I have in mind all the BIM software of Autodesk and use accurender for Revit for presentations. Our main client is asking us to shift to Revit or any other BIM program. I am still interested in doing some work for other clients with Autocad. But the little volume of work in Spain is pushing us to change.

Windows 7 64bits should be the base.

There are probably better places to ask this question-- there are a few Revit forums for example.  I don't think the answer will be much different than if you were running AutoCAD, though.
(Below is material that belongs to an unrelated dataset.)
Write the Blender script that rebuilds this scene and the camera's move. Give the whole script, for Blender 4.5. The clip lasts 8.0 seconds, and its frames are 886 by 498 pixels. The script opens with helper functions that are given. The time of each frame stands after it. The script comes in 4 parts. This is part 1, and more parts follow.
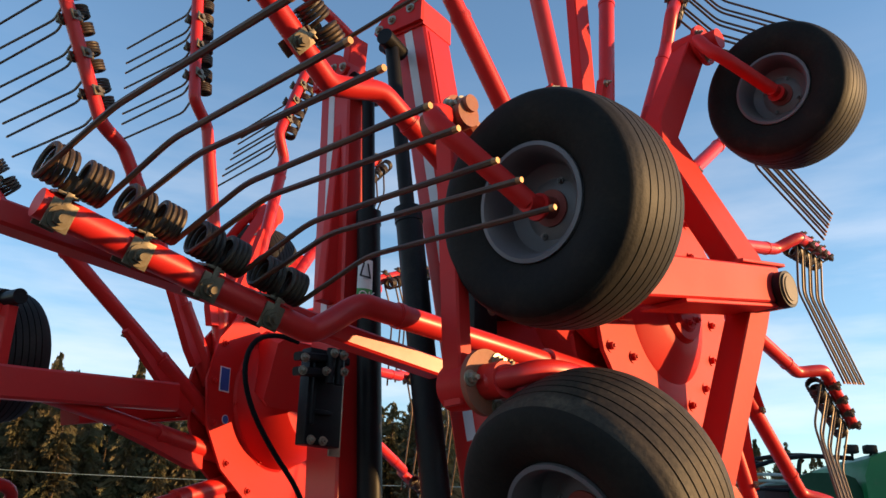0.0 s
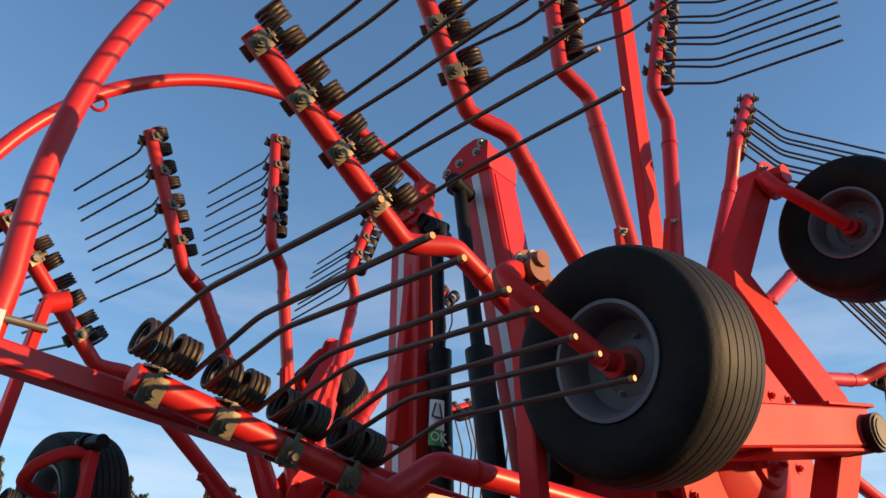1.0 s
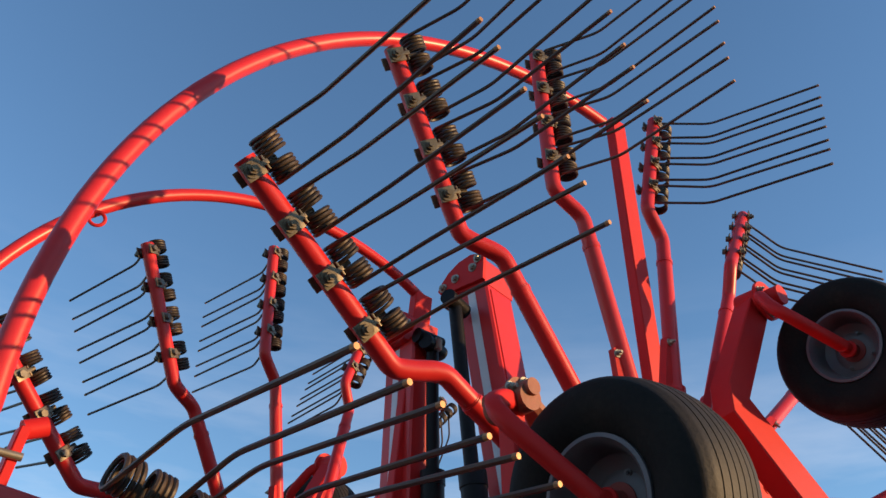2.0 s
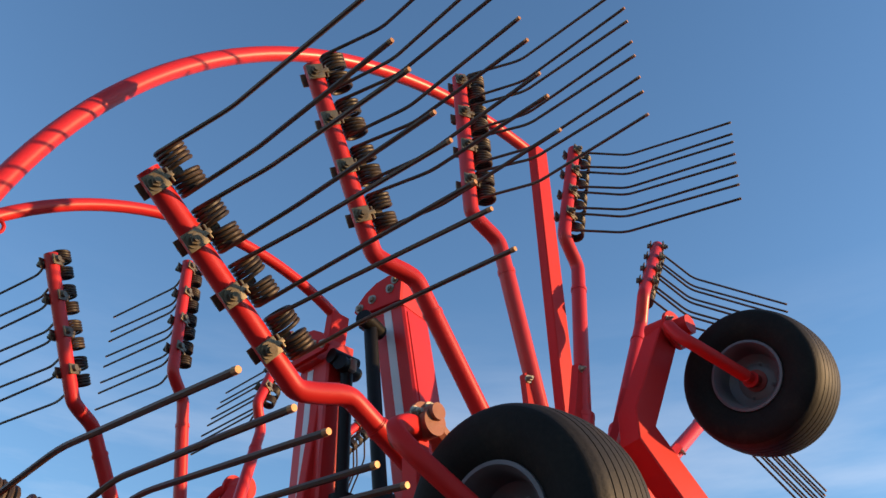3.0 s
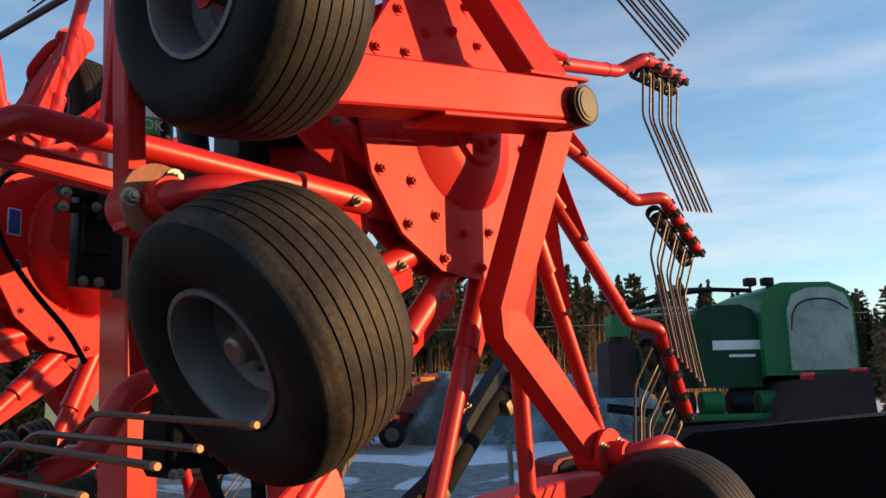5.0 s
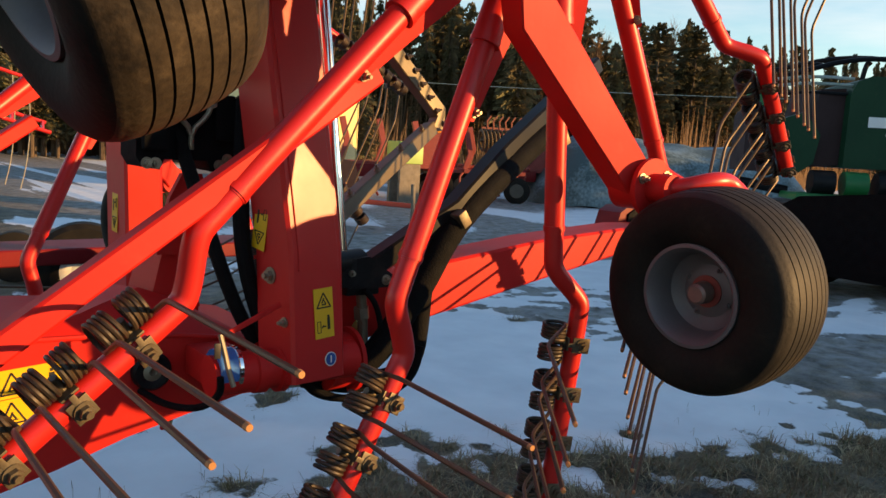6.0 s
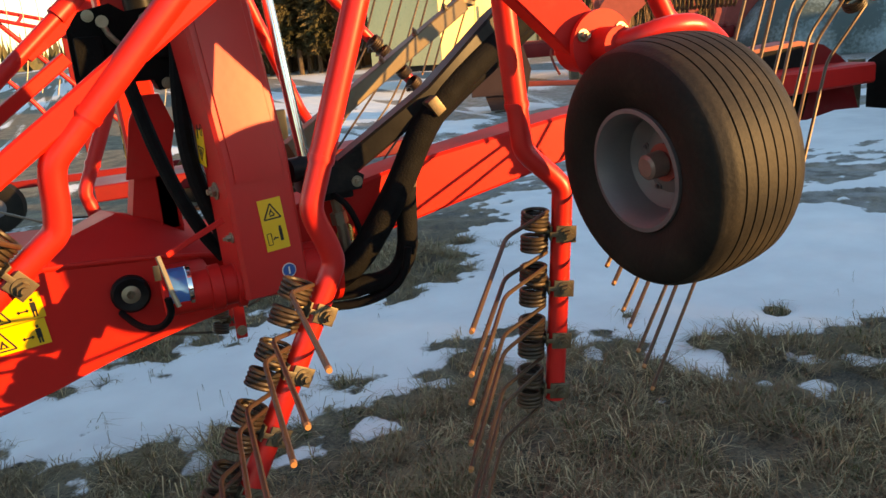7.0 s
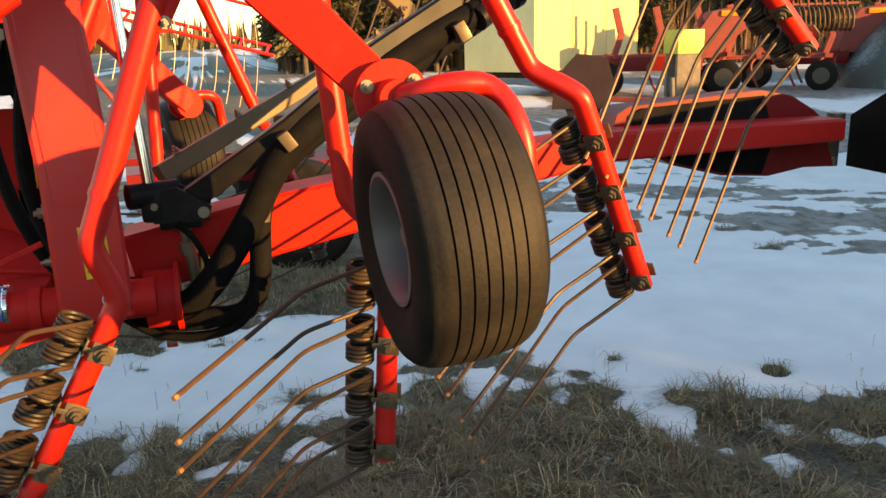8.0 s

What software is refusing to install due to graphics card issues?


Yes Roy you are right.

I found some specifications in Autodesk web site for Revit and their major aplications. My problem is with software designed for Cuda technology . I belive that Accurender has nothing to do with this kind of issues. Sufficient ram and good processor are the major criteria. Is a dual processor configuration useful? I suppose that the new quadro 4000 card could be the value for money, it has sufficient power for moving models with high number of polygons. My graphic card is a quadro fx 1500. I have problems with real time zooming and using my space pilot 3d mouse when I manage models. I have seen the Accustudio benchmarks and the configurations there are not up to date. If I find something useful I will share it with you. I think I will do it in reverse. I will look for good hardware for windows 7 64 bits first.

For Cuda stuff you'll likely want a mid to high-end nVidia card.  Hardware recommendations for nXt have been discussed pretty extensively, but the upshot is a good index is # of cores x clock speed.  My guess is that the # of cores doesn't matter much either for Revit or Cuda apps-- although Revit's internal rendering engine may use multiple cores.

Remember that it's very difficult to invest in the "future" when you're talking about new stuff, such as GPUs.  You can only invest in the present.  The technology is changing rapidly, so likely whatever you purchase will be obsolete pretty soon.